Ustedes lo saben, estas circunstancias no son ajenas al común de la población. Es un proceso paquidérmico, inoperante y desesperante al que nos someten cuando queremos que una corporación escuche nuestro reclamo o, peor aún, nos permita cancelar un servicio. Cuando se trata de vendernos algo, las empresas son diligentes, cercanas, casi afectuosas. Nos llaman, nos escriben, nos ofrecen promociones irresistibles. Hay oficinas, chats, líneas directas. No hay que esperar: ellos nos buscan. Pero cuando el cliente quiere irse, cuando exige que se le escuche, todo se transforma. La accesibilidad desaparece. Las respuestas se diluyen. La atención se convierte en una carrera de obstáculos. Antes, al menos, existían oficinas físicas donde se podía hacer el reclamo directamente. Luego migraron a la atención telefónica, con empleados de la propia compañía, luego la saturación hizo lo suyo, y llegaron los menús de opciones, la música de espera y los mensajes grabados que, en el fondo, decían: “Espere mientras ignoramos su existencia”.
La competencia empresarial se radicalizó y con ella llegó la moda de tercerizar. Así nació el servicio al cliente atendido por agentes de empresas externas, que solo pueden resolver lo superficial. Y ahí, justo ahí, surge la frustración, porque cuando se exacerba nuestra ira y exponemos nuestra incomodidad, nos percatamos de que los agentes no son culpables, que son apenas la primera trinchera de esta guerra salvaje del sistema. Nos irrita también el acoso telefónico de estas compañías a través de estos y estas jóvenes, sin embargo, sabemos que, si no lo hacen, no alcanzan las metas, no sobreviven en la empresa o no devengan el estreñido salario que les corresponde.

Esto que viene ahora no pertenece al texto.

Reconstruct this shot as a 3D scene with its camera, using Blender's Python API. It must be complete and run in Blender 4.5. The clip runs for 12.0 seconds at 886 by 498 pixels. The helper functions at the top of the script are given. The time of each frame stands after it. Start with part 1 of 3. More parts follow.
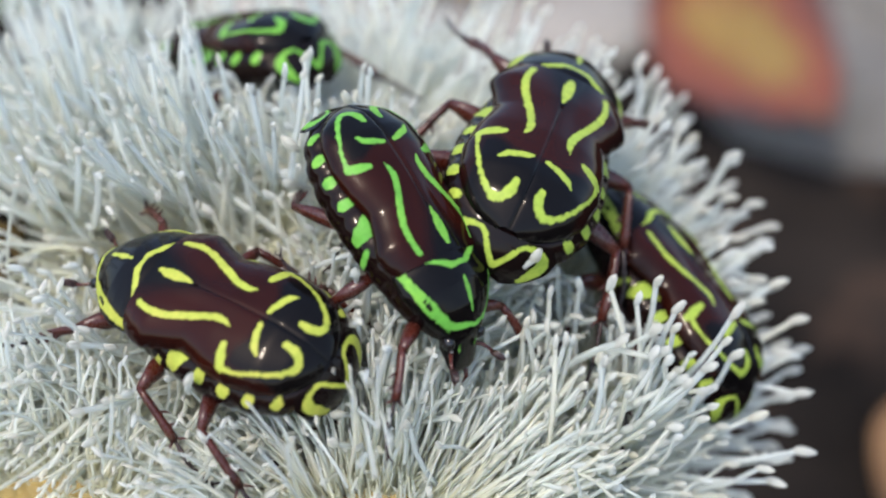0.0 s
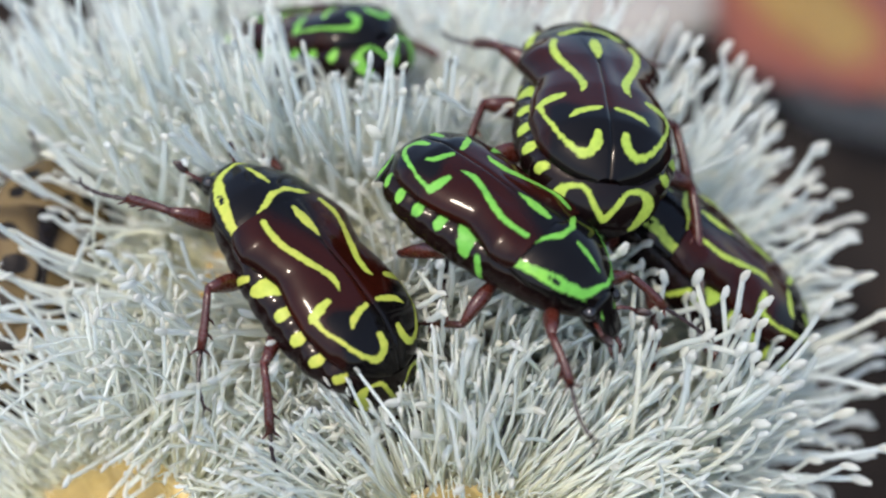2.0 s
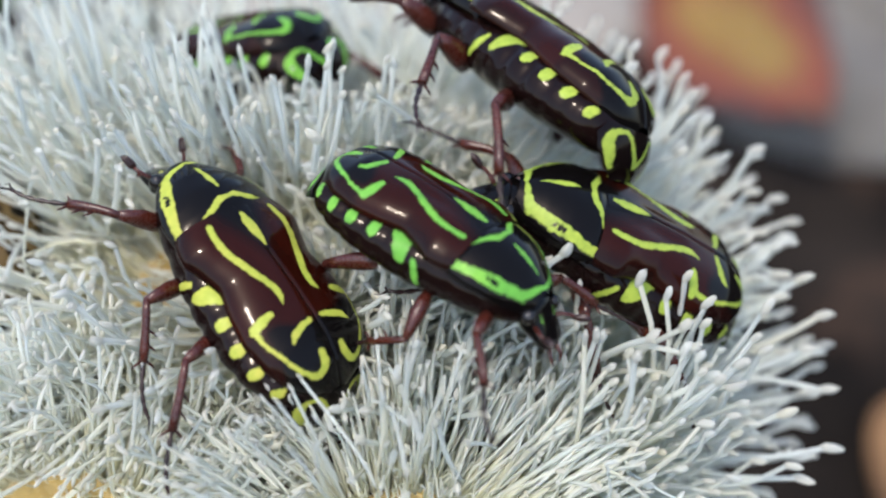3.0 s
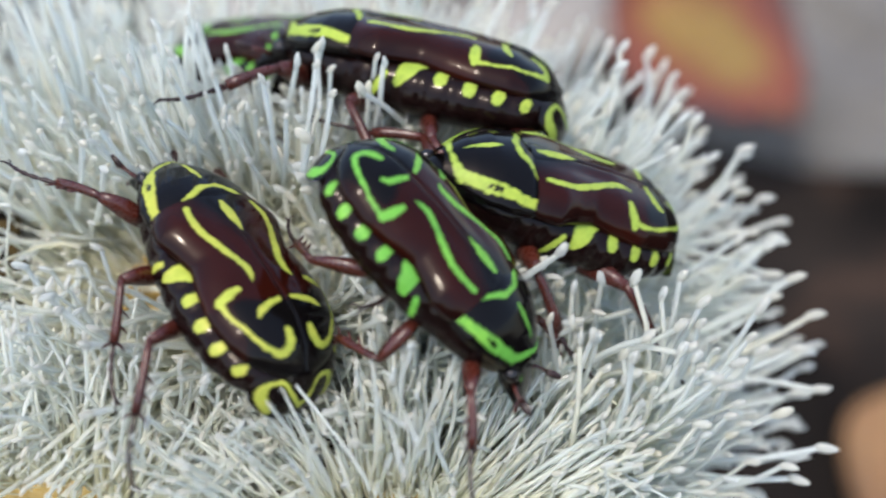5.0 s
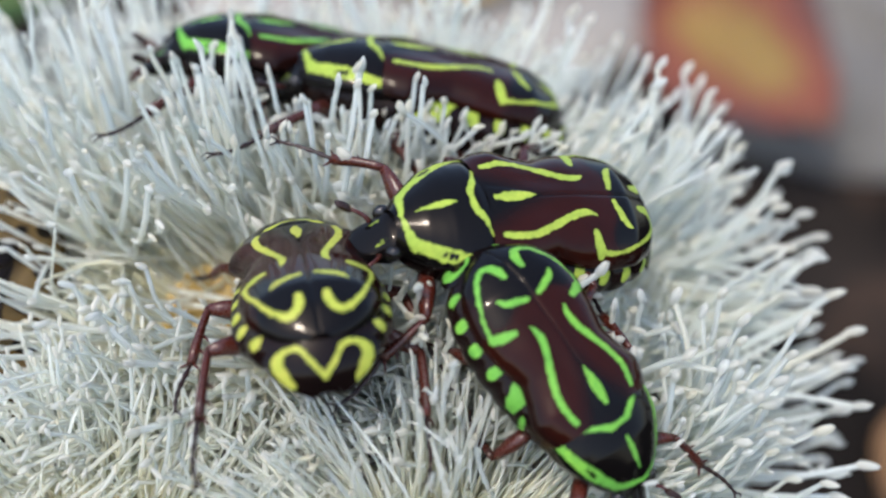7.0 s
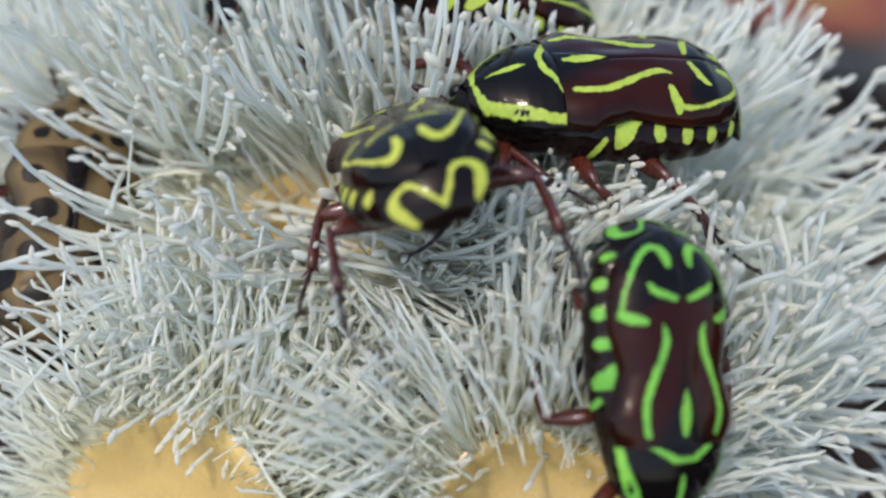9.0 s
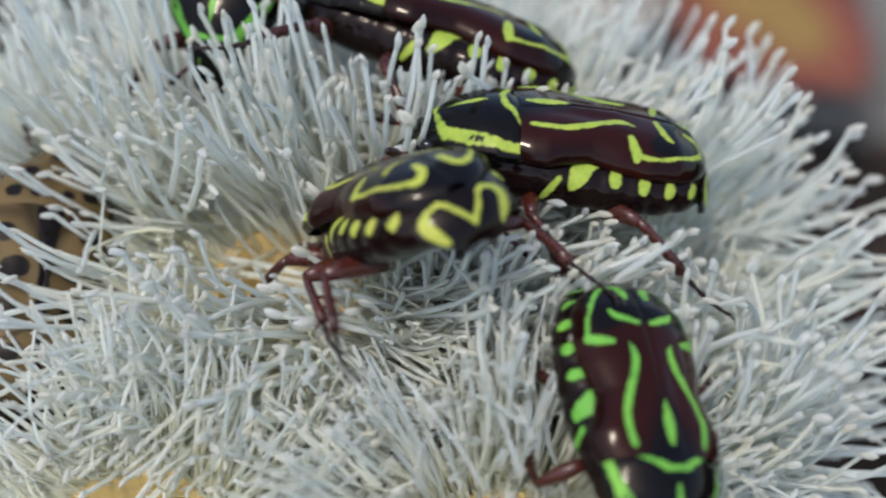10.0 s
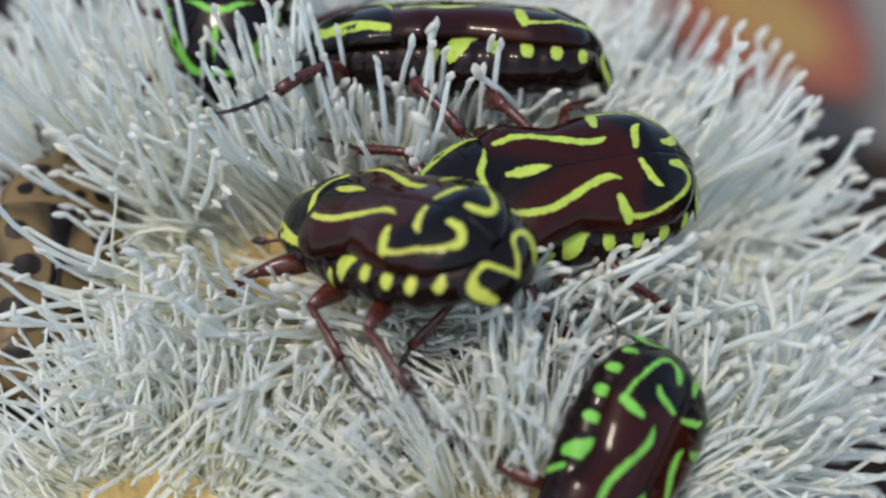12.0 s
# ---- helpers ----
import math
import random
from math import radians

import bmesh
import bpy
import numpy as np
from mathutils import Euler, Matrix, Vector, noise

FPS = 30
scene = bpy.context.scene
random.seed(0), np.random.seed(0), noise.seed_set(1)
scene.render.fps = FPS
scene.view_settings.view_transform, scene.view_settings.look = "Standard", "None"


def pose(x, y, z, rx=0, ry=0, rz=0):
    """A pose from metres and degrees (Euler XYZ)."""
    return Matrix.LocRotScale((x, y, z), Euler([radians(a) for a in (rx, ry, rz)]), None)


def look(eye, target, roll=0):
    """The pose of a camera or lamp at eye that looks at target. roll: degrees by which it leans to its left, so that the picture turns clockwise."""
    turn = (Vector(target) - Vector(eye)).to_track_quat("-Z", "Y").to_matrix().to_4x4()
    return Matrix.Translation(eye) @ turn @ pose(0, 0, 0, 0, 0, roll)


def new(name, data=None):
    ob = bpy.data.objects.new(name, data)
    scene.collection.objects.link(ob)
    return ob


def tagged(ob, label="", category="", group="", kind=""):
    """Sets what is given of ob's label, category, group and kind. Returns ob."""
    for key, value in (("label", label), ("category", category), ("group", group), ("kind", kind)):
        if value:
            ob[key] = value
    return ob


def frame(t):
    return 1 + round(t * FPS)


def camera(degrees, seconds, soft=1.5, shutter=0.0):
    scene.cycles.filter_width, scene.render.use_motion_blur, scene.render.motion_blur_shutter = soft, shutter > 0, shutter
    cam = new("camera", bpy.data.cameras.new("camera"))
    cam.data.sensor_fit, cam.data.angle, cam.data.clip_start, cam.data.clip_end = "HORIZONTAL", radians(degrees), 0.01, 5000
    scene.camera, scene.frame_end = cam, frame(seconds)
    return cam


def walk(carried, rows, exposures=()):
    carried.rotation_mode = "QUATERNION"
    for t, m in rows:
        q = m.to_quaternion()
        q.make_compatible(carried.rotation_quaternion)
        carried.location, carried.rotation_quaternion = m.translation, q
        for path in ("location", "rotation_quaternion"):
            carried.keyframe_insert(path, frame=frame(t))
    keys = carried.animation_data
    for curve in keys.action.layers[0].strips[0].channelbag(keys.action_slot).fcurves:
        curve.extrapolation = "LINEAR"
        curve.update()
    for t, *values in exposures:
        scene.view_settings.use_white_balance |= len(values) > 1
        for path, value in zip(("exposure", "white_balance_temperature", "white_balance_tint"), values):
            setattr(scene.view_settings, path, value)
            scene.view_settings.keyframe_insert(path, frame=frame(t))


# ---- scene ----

# ---- camera ----
MM = 0.001
cam = camera(38.0, 12.0, soft=2.2, shutter=0.5)
CAMERA_ROWS = [
    (0.0, pose(0.00679, -0.05804, 0.06215, 52.0, 0.0, -0.01)),
    (0.5, pose(0.00707, -0.05818, 0.06265, 51.42, 0.26, 0.46)),
    (1.0, pose(0.00696, -0.05803, 0.06298, 52.07, 0.18, 0.35)),
    (1.5, pose(0.00663, -0.05839, 0.06279, 51.72, 1.24, 1.51)),
    (2.0, pose(0.00556, -0.05732, 0.06270, 50.78, 1.04, 2.5)),
    (2.5, pose(0.00481, -0.05718, 0.06217, 51.46, 0.51, 1.77)),
    (3.0, pose(0.00494, -0.05738, 0.06152, 51.83, -0.38, -0.41)),
    (4.8, pose(0.00391, -0.05712, 0.06073, 52.35, -0.49, -1.15)),
    (5.0, pose(0.00380, -0.05688, 0.06080, 52.12, -1.01, -1.72)),
    (5.5, pose(0.00366, -0.05683, 0.06125, 52.4, -1.71, -2.83)),
    (6.0, pose(0.00363, -0.05731, 0.06073, 53.63, -0.81, -1.92)),
    (6.5, pose(0.00378, -0.05710, 0.06163, 53.19, -1.31, -2.29)),
    (7.0, pose(0.00325, -0.05687, 0.06144, 52.45, -0.13, -0.76)),
    (7.5, pose(0.00259, -0.05674, 0.06123, 51.84, -0.39, -1.09)),
    (7.7, pose(0.00231, -0.05644, 0.06095, 51.52, 0.0, -1.42)),
    (9.5, pose(0.00055, -0.05509, 0.05998, 48.14, 0.75, 0.96)),
    (10.0, pose(0.00118, -0.05493, 0.06001, 50.95, 0.32, -0.05)),
    (10.5, pose(0.00162, -0.05524, 0.06007, 50.95, -0.62, -1.18)),
    (11.0, pose(0.00170, -0.05534, 0.06016, 50.86, -0.89, -1.34)),
    (11.5, pose(0.00145, -0.05520, 0.06039, 50.87, -0.57, -0.76)),
    (12.0, pose(0.00039, -0.05515, 0.06003, 51.12, -0.11, 0.02)),
]

walk(cam, CAMERA_ROWS, [(0.0, 1.19, 6640, 12), (7.7, 1.16, 6640, 12), (9.3, 0.90, 6640, 12), (10.0, 0.79, 6640, 12), (10.6, 0.87, 6640, 12), (12.0, 0.90, 6640, 12)])
cam.data.dof.use_dof = True
cam.data.dof.focus_distance = 0.0600
cam.data.dof.aperture_fstop = 25.0

# ---- light ----
world = bpy.data.worlds.new("sky")
scene.world = world
world.use_nodes = True
wn = world.node_tree
sky = wn.nodes.new("ShaderNodeTexSky")
sky.sky_type, sky.sun_disc = "NISHITA", False
sky.air_density, sky.dust_density, sky.ozone_density = 1.0, 1.9, 1.2
sky.sun_elevation, sky.sun_rotation = radians(62), radians(215)
wn.links.new(sky.outputs[0], wn.nodes["Background"].inputs[0])
wn.nodes["Background"].inputs[1].default_value = 0.15
sun_data = bpy.data.lights.new("sun", "SUN")
sun_data.energy, sun_data.angle, sun_data.color = 0.97, radians(6.0), (1.0, 0.97, 0.88)
sun = new("sun", sun_data)
sun.matrix_world = look((-0.27, -0.39, 0.88), (0, 0, 0))


# ---- materials ----
def material(name):
    m = bpy.data.materials.new(name)
    m.use_nodes = True
    nt = m.node_tree
    return m, nt, nt.nodes["Principled BSDF"]


def node(nt, kind, inputs=None, operation="", attribute_name="", clamp=False):
    n = nt.nodes.new(kind)
    if operation:
        n.operation = operation
    if attribute_name:
        n.attribute_name = attribute_name
    if clamp:
        n.clamp = True
    for k, v in (inputs or {}).items():
        if isinstance(v, bpy.types.NodeSocket):
            nt.links.new(v, n.inputs[k])
        else:
            n.inputs[k].default_value = v
    return n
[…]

Actualmente, las corporaciones celebran con entusiasmo la llegada de la inteligencia artificial, que les permite delegar las tareas más ingratas del servicio al cliente con una eficiencia impersonal y a bajo costo. Todo se ha reducido a menús de opciones en WhatsApp o líneas telefónicas. Mientras tanto, los usuarios ardemos en la furia al no poder hablar con alguien de carne y hueso. Alguien que entienda que nuestro problema no cabe en cinco opciones. Si la empresa tiene sede en Colombia, aún hay esperanza: una PQRS o en últimas la Superintendencia de Industria y Comercio. No obstante, si la corporación no tiene asiento en Colombia y el servicio viene del exterior, no hay caso. Intente usted, por ejemplo, comunicarse con Meta; es imposible. Solo somos materia prima para su emporio tecnológico, combustible para sus intereses políticos, engranaje para sus ganancias.
Después de días de llamadas, de horas perdidas, el último funcionario de Claro me dijo que nadie podía desactivar el servicio de Amazon Prime. Que solo yo podía hacerlo, porque lo había activado desde la App Claro Video. Una aplicación que nunca descargué. Le pregunté si al cancelar mi servicio telefónico se cancelaría también la suscripción. Me dijo que no. Que seguiría activa. Intenté descargar la aplicación. Me pidió una contraseña que no tengo y que no pude recuperar. Me exigió una tarjeta de crédito con código de seguridad.
¿Hasta dónde llegará la tiranía de las corporaciones? Hemos creado monstruos, entes sin conciencia, sin moral, acéfalos que no se hacen cargo de los problemas que ellos mismos generan, que en nada incomodan a los dueños del capital protegidos por el velo corporativo. Para completar la fórmula de despersonalización empresarial, la inteligencia artificial ha llegado para quedarse. A ella, por más cortés, atenta y educada que parezca, igual le importamos en lo absoluto.
Y sin embargo, mientras escribo estas líneas, me valgo de la misma inteligencia artificial que uso para afinar el lenguaje y dar forma a esta denuncia. No deja de ser paradójico; ahí está el dilema: tal vez no se trata de rechazar la tecnología, sino de exigir que no nos borre del mapa humano. Que no nos convierta en datos, en usuarios, en números de contrato. Porque si algo nos define como personas, es la posibilidad de ser escuchados, comprendidos, atendidos con empatía. La inteligencia artificial puede ayudarnos a escribir mejor, pero no debería reemplazar el acto de mirar a otro ser humano a los ojos y decirle: “Entiendo lo que le pasa”. Ese gesto, por ahora, sigue siendo exclusivamente nuestro.